Barry Ritholtz:  Last question. We’re coming up on the fourth year of a presidential term. It’s an election year in twenty twenty four. What does seasonality tell us about presidential election years?

Jeff Hirsch: Well, I mean, we have a sitting president running for reelection, and our research shows that you know, as we all know, the market hates uncertainty. So with The same person in office who’s running again whether whatever the polls say is is is is one thing, but the fact that the potentiality of the same policies, The same economic, civic, and, you know, uh, market-oriented, uh, policies are gonna be in play or at least the same mentality.

The power of a sitting president is really undeniable.

Years when you have a sitting president running for reelection, the Dow is up, uh, yes, excuse me, S and P is up twelve point six percent, Twelve point eight percent.

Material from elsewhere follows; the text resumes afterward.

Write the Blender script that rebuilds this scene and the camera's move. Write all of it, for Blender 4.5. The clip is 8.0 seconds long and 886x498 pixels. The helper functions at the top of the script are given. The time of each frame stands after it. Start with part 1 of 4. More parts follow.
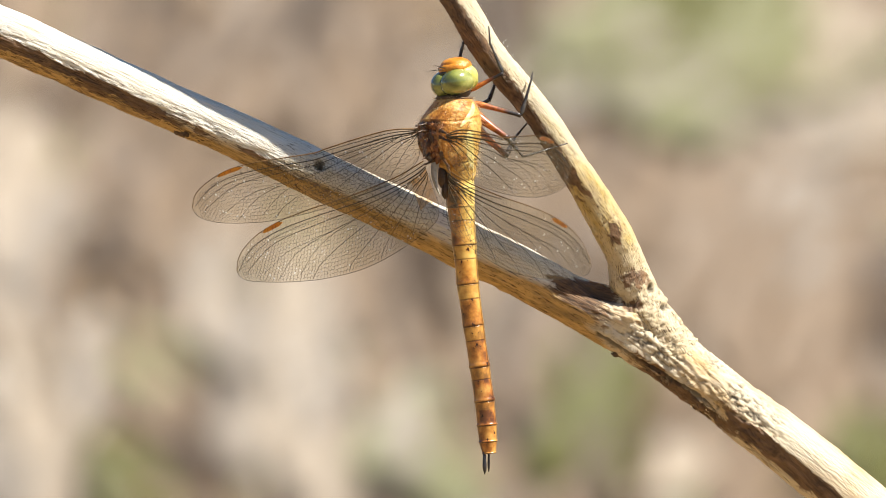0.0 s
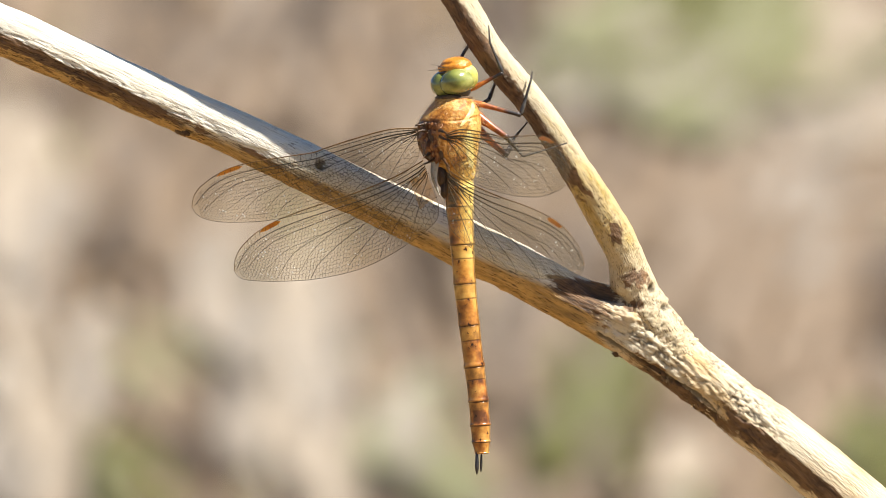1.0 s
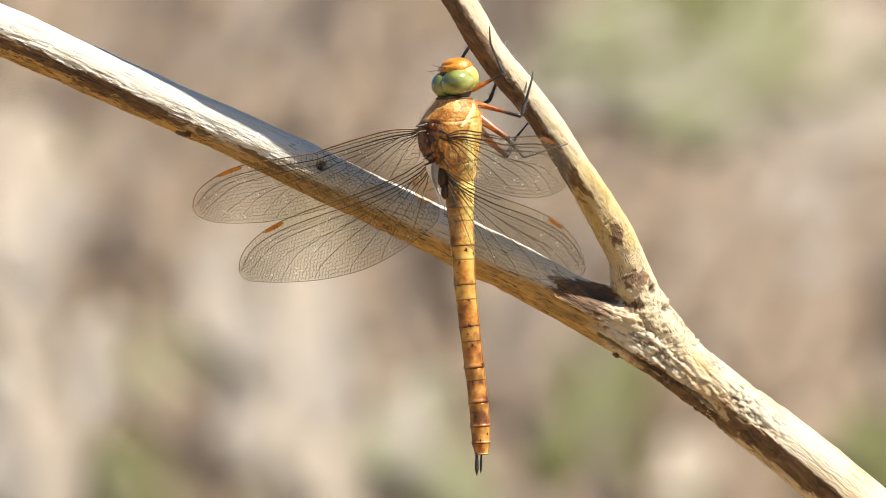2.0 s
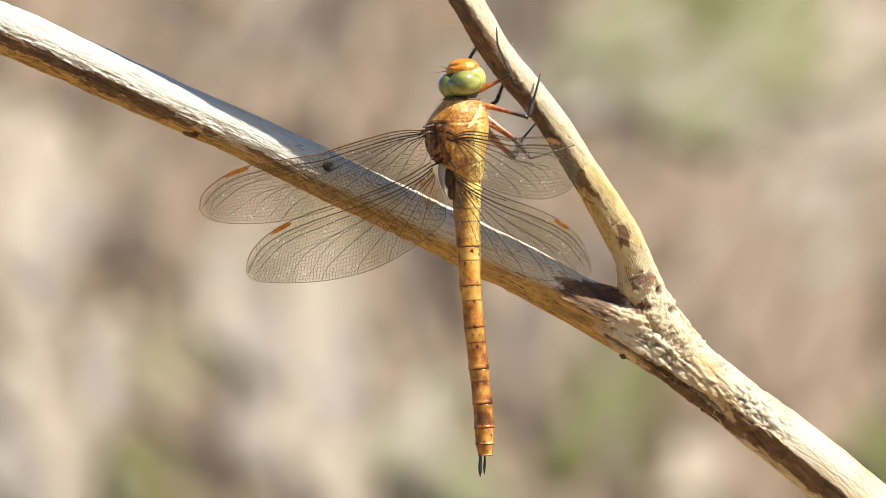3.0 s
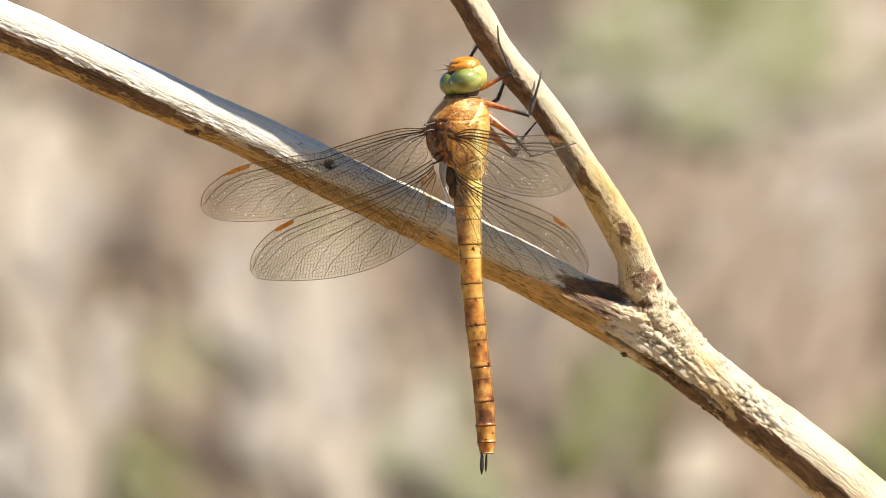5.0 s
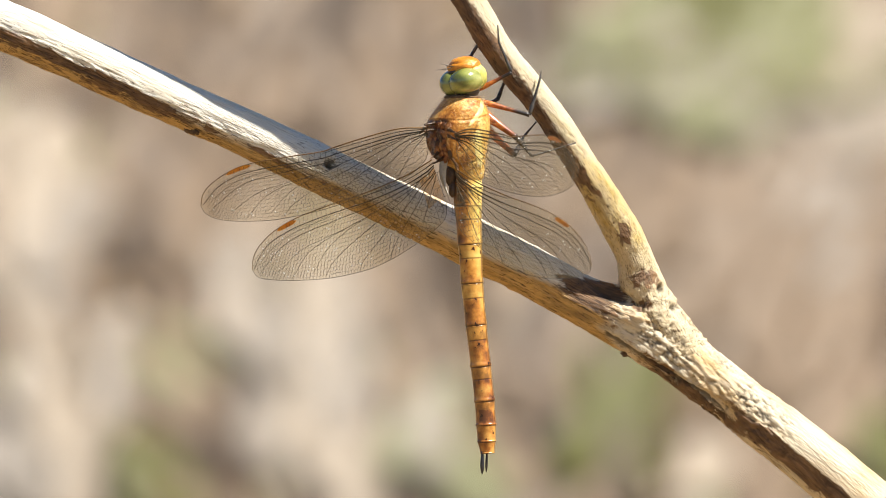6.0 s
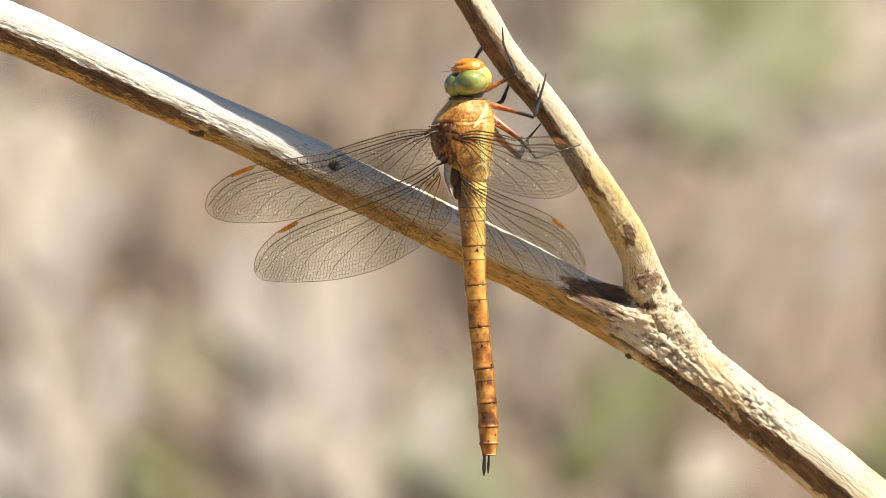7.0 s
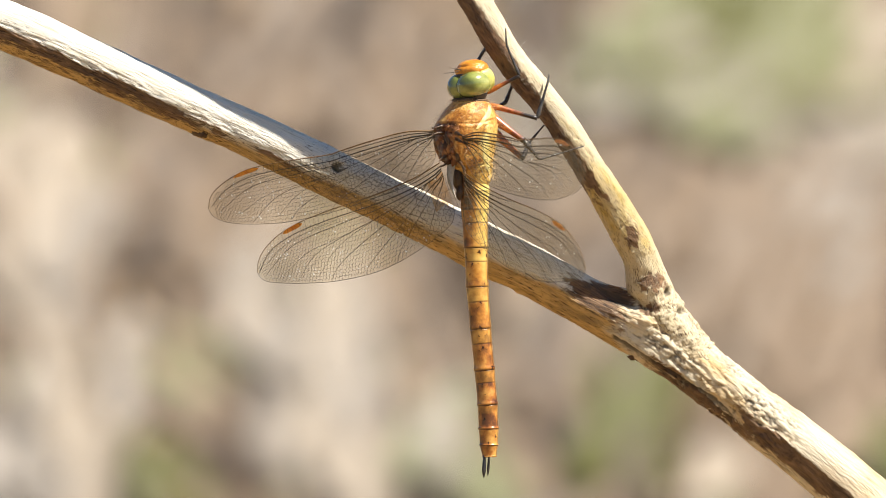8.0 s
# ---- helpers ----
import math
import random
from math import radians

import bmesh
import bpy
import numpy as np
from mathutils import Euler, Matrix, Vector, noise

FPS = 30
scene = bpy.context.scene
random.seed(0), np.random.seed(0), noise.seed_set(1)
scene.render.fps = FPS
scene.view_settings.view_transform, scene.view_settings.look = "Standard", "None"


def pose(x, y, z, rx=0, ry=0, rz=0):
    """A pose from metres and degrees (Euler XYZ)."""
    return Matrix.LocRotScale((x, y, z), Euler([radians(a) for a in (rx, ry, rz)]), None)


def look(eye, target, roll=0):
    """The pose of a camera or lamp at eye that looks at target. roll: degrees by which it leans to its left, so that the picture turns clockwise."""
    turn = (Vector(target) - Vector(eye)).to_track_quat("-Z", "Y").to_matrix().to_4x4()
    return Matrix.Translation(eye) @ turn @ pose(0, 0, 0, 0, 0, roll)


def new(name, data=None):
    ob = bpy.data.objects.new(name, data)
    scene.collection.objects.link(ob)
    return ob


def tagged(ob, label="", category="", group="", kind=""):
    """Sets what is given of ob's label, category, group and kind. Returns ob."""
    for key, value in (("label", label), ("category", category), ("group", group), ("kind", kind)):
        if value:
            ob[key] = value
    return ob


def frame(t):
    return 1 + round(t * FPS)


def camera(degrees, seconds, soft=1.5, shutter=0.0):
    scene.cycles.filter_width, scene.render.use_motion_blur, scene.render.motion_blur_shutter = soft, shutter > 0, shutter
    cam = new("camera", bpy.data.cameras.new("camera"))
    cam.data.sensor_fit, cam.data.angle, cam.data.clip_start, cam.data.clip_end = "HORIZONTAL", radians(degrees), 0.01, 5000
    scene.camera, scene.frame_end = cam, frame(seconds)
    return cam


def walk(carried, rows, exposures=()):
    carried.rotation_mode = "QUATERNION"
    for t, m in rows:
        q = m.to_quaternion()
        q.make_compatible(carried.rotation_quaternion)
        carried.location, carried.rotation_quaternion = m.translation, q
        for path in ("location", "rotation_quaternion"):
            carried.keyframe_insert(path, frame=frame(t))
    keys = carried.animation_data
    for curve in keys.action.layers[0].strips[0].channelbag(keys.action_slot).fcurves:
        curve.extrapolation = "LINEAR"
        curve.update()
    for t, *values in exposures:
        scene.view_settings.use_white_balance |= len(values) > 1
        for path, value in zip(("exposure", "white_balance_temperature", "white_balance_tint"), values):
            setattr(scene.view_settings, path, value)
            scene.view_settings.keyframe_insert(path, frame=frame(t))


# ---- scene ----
# The place is a reed margin in spring sun: a forked dead branch, a hawker dragonfly on it, reeds behind.
CENTRE = Vector((0.0, 0.0, 0.75))          # middle of the perch, 0.75 m over the ground
cam = camera(5.4, 8.0, soft=0.8)
cam.data.dof.use_dof = True
cam.data.dof.focus_distance = 1.490
cam.data.dof.aperture_fstop = 33.0


def stand(x, z, tx, tz, roll):
    """The camera 1.5 m before the perch, x and z mm off its line, aimed tx and tz mm off the middle."""
    return look(CENTRE + Vector((x, -1500, z)) * 0.001, CENTRE + Vector((tx, 0, tz)) * 0.001, roll)


walk(cam, [
    (0, stand(0.00, 0.00, -0.00, 0.00, 0.000)),
    (0.5, stand(0.27, 0.54, 0.20, -0.32, 0.080)),
    (1, stand(0.54, 0.68, -0.13, -0.08, 0.100)),
    (1.5, stand(0.81, 0.27, -0.02, -0.07, 0.080)),
    (3, stand(2.03, 0.00, -1.35, 0.20, 0.200)),
    (3.5, stand(2.44, 0.00, -1.72, 0.22, 0.180)),
    (4, stand(2.57, 0.00, -1.51, -0.08, 0.220)),
    (4.5, stand(2.71, 0.00, -1.63, -0.10, 0.230)),
    (6, stand(3.38, 0.00, -1.55, -0.17, 0.240)),
    (6.5, stand(3.65, -0.27, -2.09, 0.21, 0.250)),
    (7, stand(3.92, -0.41, -2.27, 0.12, 0.300)),
    (7.5, stand(4.20, -0.54, -2.55, 0.15, 0.325)),
    (8, stand(4.47, -0.54, -2.75, 0.34, 0.350)),
])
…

Excuse me. And when there’s an open field, it’s minus one and a half percent. That’s very interesting. For us,

Barry Ritholtz: You think it’s bullish having a president run for reelection even if it’s against a prior president?

Jeff Hirsch: There’s not a whole lot of, uh, data points for the hundreds? You gotta go back a century and change it? Was it one? Amazing. That’s not a pattern. But anyway, We’re bullish for twenty twenty four.

[Music plays]

Barry Ritholtz:  It’s important to note that while these seasonal trends have been observed historically, they’re certainly not guarantees of future performance. Markets are influenced by a wide array of factors, and past patterns do not always predict future results. Markets may have become more efficient than ever between algorithmic trading and AI. Maybe that could have an impact on seasonal trends.

Regardless,  Investors should be aware of seasonality and what it might mean in combination with all those other factors for their comprehensive investment strategy.

I’m Barry Ritholtz. You’re listening to Bloomberg Radio’s At the Money.